Being a confident dad

The re-discovery of fathering is the most exciting thing I’ve seen in 20 years of working with families. Fathers have always cared about their children, but often it has been from a distance. Working hard to support the family, and feeling less able than a woman to care for children, kept the fathers of the ‘50s and ‘60s remote and unsure of how to get close to their kids. ‘Hold on, though,’ I can hear you saying, ‘these days it’s different. Lots of men are very involved with their children.’ Well, yes and no. It has become fashionable for dads to be present at the birth, mind the children, get up to help with night feeds and so on. This is great and everyone benefits. But it has still been a secondary role, a kind of helpmate — all very Sensitive New Age Guy-ish, and still not the whole story of fathering.

Being a father doesn’t only mean being helpful and nice. Rather, it means bringing something different to the whole equation. We’re starting to realise that dads add a healthy, masculine influ-ence to a family, if they can get over their insecurity. Especially when they have children to care for, women don’t want a man who is a bully, but they don’t want a wimp either. They want some- one who is confident in his manhood — in the living room, as well as the bedroom. A man who is at ease with himself, and doesn’t hide from getting involved, giving his opinion and discussing how to solve the day-to-day problems that children bring.

HOW ARE FATHERS DIFFERENT?

Men play differently with children. They disrupt and energise and activate children. This can be a bit of a nuisance when mothers are trying to calm them down but, if you can get the timing right, it’s great for kids’ development. Fathers, especially, delight in taking the children out and exhausting them. An hour at the park or leisure centre works wonders. One dad I knew found the only way to make his baby son sleep was to walk with him over a shoulder through the streets at night. Another took his baby for drives in the car. For safety, they went round and round the block, and were reported to the police! Dads have a different perspective. Especially when they come home after a day at work, fathers can sometimes see a need and meet it, when a mother is so up to her neck in babies that she can no longer think straight. For instance, they can take the family out to tea, bring home take-aways or just suggest, ‘Let’s leave the place untidy and forget it.’ (Or, better still, clean it up while the mother sleeps.)
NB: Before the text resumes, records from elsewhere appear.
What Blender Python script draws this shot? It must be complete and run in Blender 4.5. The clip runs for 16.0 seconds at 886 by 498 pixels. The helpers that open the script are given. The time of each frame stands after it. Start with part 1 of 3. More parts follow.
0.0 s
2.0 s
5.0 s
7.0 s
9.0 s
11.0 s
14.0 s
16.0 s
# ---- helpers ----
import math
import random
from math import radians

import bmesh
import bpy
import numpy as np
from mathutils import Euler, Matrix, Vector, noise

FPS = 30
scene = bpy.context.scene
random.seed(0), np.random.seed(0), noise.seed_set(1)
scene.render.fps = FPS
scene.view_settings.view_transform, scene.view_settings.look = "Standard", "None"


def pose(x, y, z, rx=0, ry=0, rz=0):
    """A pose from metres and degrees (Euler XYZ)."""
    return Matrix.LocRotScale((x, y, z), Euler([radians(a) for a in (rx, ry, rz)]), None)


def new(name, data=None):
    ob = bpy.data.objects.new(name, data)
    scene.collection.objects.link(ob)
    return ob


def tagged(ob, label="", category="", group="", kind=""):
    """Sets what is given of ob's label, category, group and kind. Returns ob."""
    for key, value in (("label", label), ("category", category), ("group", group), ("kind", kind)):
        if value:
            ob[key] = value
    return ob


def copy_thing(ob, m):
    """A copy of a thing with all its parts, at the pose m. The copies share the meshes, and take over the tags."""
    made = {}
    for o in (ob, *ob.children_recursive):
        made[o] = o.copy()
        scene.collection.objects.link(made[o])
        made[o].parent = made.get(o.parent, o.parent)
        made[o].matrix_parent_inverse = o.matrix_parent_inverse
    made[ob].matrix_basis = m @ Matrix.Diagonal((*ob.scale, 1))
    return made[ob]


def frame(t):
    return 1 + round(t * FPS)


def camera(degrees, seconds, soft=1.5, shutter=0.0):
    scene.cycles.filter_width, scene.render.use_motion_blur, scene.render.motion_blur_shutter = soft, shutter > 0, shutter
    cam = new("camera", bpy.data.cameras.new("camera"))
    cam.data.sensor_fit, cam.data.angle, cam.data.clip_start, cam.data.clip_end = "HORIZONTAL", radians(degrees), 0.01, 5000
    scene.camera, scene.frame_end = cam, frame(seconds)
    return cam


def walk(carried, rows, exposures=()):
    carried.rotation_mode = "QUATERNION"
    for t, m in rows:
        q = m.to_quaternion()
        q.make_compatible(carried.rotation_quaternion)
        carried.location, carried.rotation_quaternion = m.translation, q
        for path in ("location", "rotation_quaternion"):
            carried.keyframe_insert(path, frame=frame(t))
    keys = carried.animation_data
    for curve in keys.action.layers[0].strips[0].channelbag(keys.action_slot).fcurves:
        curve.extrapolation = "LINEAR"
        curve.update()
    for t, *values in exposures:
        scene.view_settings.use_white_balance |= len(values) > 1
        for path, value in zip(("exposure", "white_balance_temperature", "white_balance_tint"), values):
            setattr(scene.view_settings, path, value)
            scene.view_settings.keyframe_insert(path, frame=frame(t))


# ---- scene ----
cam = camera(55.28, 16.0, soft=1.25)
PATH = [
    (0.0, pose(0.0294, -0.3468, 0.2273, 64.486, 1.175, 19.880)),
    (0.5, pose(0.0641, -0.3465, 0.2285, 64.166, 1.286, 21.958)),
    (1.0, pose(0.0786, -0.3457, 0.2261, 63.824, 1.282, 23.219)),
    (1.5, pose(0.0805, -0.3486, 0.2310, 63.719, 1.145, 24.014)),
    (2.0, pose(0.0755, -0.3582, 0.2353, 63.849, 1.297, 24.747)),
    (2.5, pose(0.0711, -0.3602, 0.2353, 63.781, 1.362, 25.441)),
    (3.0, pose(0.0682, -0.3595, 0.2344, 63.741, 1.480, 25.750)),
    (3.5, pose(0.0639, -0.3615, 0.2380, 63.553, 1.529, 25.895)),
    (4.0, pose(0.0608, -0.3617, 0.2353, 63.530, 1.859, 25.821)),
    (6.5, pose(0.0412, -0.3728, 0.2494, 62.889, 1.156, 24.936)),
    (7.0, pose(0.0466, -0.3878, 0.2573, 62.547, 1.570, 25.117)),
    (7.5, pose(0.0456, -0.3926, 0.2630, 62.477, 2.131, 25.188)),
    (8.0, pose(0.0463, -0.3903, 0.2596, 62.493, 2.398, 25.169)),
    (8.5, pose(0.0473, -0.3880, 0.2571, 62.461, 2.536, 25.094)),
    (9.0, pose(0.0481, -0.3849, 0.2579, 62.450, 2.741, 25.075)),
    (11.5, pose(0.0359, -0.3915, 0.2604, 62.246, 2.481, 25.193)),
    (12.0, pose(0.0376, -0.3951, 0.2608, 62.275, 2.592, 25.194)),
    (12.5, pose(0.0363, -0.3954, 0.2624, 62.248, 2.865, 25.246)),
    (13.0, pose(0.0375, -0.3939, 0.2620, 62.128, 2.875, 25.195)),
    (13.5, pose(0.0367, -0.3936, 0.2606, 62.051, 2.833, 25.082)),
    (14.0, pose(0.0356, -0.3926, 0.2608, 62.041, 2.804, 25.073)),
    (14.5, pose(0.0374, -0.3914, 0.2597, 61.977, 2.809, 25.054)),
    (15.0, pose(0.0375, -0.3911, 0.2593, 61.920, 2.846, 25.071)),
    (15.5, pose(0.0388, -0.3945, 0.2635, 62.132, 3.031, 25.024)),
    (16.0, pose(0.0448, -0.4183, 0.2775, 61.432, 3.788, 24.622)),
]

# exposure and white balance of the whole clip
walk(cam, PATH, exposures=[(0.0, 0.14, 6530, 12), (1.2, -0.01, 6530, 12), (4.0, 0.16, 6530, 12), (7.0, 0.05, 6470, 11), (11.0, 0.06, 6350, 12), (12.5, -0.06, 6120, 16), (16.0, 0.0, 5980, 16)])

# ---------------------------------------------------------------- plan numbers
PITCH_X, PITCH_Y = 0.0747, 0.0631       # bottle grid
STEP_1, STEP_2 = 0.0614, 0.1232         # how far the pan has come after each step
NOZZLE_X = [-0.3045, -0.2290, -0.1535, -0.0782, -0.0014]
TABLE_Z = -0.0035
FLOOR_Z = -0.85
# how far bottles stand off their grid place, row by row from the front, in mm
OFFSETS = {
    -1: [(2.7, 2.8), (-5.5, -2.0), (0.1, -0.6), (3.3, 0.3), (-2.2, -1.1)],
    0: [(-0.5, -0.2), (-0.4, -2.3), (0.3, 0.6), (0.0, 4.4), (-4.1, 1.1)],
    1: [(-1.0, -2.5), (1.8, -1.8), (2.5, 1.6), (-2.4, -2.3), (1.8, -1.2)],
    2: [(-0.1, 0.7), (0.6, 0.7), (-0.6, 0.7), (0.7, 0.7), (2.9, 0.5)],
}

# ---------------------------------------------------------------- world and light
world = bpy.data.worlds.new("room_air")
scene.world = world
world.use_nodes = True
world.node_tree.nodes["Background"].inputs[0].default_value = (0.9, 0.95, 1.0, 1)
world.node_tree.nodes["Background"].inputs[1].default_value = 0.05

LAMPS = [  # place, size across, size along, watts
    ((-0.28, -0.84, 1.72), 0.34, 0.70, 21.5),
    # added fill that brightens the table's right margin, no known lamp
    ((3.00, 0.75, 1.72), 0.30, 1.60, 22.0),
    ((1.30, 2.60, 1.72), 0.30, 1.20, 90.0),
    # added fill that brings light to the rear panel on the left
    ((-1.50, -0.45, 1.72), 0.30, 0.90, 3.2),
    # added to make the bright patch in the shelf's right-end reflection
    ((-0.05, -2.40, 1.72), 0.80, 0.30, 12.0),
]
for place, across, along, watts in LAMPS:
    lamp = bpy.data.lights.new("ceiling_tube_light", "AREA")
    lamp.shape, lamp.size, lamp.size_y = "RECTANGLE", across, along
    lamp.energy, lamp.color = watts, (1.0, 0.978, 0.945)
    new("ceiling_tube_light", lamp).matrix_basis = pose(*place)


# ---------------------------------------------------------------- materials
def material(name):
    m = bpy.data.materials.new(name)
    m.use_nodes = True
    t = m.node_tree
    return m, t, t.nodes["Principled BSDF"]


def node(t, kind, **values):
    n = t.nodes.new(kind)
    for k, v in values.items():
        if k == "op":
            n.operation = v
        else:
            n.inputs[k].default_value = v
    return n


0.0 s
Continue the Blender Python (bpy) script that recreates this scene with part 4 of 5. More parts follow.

Dads can be good at discipline. Fathers have to learn to be strong and firm, without being hard or mean. They should never hit or abuse their children, nor be cruel or sarcastic. Once they are confident that they have struck the right balance, discipline comes more naturally and easily to them. Mothers can relax because they know their partner will back them up and they are not on their own with difficult kids. Women, especially single mothers who have to do it alone, can discipline children, too. But it takes incredible energy.

Dads sometimes cop out of discipline and even side with the children, becoming the proverbial ‘soft touch’. In doing so, they undermine their partner and make her feel like a nagger who is hard just for the sake of it. Yuck! Fathers should back up their partners and, if anything, be the one who is slightly more demanding of the kids. Women are happiest when they can rest in the strength and energy their partners bring to the family scene, and know that it is done safely, too.